= Yardley Inn =

Restaurant in Pennsylvania, United States

The Yardley Inn Restaurant & Bar, located along the Delaware River in Bucks County, Pennsylvania

The Yardley Inn Restaurant, Bar & Farm is a Zagat-rated restaurant in Bucks County, Pennsylvania, specializing in contemporary American cuisine. The Yardley Inn’s kitchen offers a diverse menu of seafood and shellfish, beef, chicken, pork, and pasta. Banquet rooms and individual dining rooms are available for private parties and special events.

From September 2004 through June 2006, three major floods devastated much of Yardley, causing the inn to close several times to repair floodwater damages and replace restaurant equipment. The damages from all three floods summed more than 1 million dollars in repairs and restorations.

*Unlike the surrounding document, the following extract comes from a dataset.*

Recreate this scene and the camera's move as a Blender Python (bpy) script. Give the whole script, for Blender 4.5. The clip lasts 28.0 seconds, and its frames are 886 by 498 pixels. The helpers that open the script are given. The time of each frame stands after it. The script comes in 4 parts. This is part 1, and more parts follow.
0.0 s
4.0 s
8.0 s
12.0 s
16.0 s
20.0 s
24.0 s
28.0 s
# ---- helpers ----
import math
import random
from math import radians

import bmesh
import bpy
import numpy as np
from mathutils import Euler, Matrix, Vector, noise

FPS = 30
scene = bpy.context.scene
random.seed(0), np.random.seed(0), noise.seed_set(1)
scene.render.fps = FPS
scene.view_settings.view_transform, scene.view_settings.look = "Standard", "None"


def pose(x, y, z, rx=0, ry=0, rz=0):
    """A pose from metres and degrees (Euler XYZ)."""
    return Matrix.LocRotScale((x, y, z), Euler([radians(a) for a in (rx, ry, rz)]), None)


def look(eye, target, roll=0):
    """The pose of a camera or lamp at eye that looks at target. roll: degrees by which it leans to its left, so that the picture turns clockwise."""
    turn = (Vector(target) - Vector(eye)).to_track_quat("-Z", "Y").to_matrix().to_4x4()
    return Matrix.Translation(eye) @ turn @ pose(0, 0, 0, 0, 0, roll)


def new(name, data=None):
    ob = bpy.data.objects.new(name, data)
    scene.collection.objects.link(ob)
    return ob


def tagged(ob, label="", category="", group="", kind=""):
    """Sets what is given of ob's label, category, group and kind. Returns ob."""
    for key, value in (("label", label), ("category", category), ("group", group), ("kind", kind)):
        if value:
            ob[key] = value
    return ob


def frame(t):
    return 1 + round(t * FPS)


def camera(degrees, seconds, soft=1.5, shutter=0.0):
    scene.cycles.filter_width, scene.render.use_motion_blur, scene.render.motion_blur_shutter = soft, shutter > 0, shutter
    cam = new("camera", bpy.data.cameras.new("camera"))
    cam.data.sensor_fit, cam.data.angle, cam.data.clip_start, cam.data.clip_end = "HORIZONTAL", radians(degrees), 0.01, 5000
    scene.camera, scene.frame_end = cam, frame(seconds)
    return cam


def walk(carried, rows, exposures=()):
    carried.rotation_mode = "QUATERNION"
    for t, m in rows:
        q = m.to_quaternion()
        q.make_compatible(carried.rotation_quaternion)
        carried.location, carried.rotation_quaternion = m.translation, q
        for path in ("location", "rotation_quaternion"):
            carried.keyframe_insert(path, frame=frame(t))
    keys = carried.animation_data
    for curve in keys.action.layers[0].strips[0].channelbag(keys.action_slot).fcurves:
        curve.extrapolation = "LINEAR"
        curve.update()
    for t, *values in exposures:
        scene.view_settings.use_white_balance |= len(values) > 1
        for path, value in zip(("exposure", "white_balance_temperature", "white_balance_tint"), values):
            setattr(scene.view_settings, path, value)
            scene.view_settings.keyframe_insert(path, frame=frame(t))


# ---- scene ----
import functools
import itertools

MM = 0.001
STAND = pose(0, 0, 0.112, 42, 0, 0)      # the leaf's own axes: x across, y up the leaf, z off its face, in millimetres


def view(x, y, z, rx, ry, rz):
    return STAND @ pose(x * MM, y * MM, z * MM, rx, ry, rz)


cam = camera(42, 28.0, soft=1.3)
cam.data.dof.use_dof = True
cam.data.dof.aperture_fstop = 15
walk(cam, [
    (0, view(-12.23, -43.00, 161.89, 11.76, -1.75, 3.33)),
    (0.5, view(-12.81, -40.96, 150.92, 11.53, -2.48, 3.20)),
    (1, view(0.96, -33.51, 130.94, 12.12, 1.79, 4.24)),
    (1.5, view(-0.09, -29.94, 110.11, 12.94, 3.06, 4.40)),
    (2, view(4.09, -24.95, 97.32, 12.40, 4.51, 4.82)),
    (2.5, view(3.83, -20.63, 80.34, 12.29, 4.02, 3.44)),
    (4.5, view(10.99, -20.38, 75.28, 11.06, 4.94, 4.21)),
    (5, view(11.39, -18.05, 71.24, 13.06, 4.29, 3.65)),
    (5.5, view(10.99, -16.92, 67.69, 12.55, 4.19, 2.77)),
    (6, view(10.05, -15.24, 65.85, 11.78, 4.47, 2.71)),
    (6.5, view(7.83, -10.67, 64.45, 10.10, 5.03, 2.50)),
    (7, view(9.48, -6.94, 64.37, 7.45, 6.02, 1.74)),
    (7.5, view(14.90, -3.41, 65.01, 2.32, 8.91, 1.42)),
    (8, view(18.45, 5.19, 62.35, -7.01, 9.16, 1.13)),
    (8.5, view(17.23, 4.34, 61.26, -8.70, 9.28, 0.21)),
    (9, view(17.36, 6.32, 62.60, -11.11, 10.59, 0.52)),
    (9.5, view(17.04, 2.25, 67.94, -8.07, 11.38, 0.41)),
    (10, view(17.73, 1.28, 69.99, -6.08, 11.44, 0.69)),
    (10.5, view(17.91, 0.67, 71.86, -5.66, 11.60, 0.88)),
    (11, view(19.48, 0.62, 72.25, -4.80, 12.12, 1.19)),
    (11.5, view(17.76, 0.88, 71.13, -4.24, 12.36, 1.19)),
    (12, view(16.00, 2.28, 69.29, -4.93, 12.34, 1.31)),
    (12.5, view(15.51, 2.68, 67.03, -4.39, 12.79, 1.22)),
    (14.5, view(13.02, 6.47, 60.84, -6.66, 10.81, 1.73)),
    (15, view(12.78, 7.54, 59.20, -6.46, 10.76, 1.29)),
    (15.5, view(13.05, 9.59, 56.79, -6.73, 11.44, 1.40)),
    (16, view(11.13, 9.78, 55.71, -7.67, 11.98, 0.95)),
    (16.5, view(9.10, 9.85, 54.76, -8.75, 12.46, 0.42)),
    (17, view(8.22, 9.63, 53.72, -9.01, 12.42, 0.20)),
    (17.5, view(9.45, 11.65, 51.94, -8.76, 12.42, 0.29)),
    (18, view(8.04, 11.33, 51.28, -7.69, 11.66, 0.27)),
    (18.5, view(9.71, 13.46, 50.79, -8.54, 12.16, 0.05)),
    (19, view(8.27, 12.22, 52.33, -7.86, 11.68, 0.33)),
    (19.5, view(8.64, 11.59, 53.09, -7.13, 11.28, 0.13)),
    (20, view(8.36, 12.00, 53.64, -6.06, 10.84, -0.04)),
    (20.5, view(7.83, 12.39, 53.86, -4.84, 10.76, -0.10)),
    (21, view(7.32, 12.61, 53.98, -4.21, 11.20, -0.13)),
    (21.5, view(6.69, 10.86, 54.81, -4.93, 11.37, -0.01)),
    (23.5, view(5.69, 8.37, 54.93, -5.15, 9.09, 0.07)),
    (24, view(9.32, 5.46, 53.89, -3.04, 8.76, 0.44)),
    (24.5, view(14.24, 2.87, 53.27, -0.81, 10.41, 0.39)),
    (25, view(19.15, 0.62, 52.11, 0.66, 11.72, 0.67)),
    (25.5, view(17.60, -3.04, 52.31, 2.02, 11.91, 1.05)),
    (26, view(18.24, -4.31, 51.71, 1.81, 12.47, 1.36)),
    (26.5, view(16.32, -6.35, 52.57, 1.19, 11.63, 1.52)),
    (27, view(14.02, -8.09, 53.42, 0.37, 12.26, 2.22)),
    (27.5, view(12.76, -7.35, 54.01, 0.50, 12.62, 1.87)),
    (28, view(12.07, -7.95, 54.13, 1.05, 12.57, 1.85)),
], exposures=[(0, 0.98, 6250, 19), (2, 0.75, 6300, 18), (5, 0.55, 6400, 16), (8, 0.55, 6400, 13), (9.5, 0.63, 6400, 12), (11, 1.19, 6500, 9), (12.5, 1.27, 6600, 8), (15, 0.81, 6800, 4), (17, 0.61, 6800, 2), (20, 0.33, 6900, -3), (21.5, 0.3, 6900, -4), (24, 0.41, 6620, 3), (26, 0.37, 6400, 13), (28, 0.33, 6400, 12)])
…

The Yardley Inn added its Riverside Kitchen Garden and farm plot along River Road in early 2011, a longtime dream of Chef Eben and the owners of the inn. The garden and farmland provide many ingredients for the Yardley Inn's meals, and other ingredients like poultry and eggs from Griggstown Quail Farm and all of the inn's cheeses are sourced as locally as possible.

==History==
Founded in 1832, The Yardley Inn originally went by the name of The White Swan. Near the Delaware River in Yardley, PA, the restaurant served as a stopping point for farmers traveling to the Philadelphia Front Street Market.

In 1882, a Temperance Reform Movement rescinded the tavern’s license. From this time until John J. Fitzgerald purchased the inn and regained the license, the building carried on as a cycler’s roadhouse.

The inn continued to enjoy much success until the flood of 1955. The White Swan closed until 1958 when it reopened as The Yardley Inn.